Description
The black spruce, glory of prehistory, is an antenna connecting us to eternity. It instills in us a somber wisdom, a long-term melancholy. It is the tree I lean on, where I rest my mind, my broken back, my dead legs. The tree under which I drink my cup of tea, resolute, tired, happy before the small fire that smells so good. Black spruce of Sainte-Corneille, spruce of the raven's echo, firewood, dead spruce, pole of the conical house, spruce of the comforting smoke, dense and precious wood that consumes the fuel of the solar rows: you are the North in all its thorny truth.

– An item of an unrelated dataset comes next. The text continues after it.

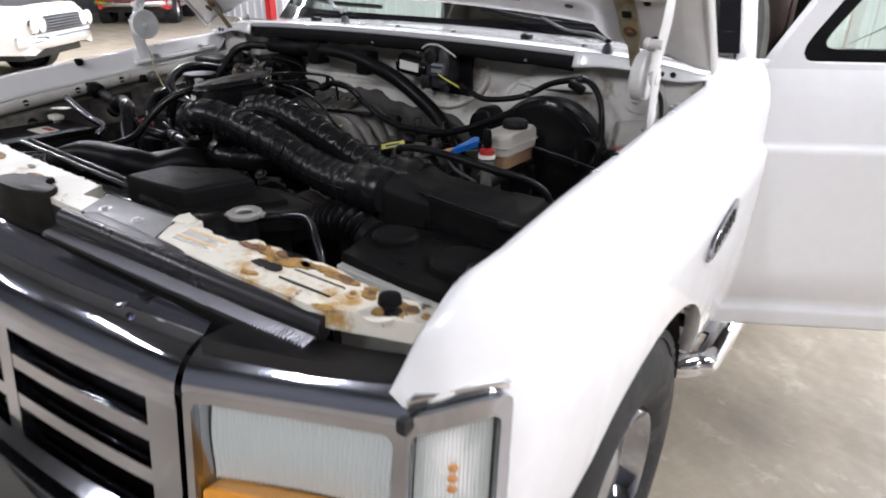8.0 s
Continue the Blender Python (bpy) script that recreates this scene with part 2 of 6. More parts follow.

This posthumous book by Serge Bouchard follows L’Allume-cigarette de la Chrysler noire (2019) and Un café avec Marie (2021). Like these two collections, it is composed of short texts, written and read by Serge Bouchard on the weekly radio show C’est fou…, co-hosted with Jean-Philippe Pleau, who wrote the preface to this book. It features the same poetic sensitivity and mocking wisdom that characterize Serge Bouchard's prose, centered around themes that always inspired him: nature, human solidarity, friendship with Indigenous peoples, the oddities of the modern world, beauty, and melancholy. One can once again hear the unique voice of a major writer of our time who, until the very end, was keen to share with his audience his reflections on what gives meaning to our very existence.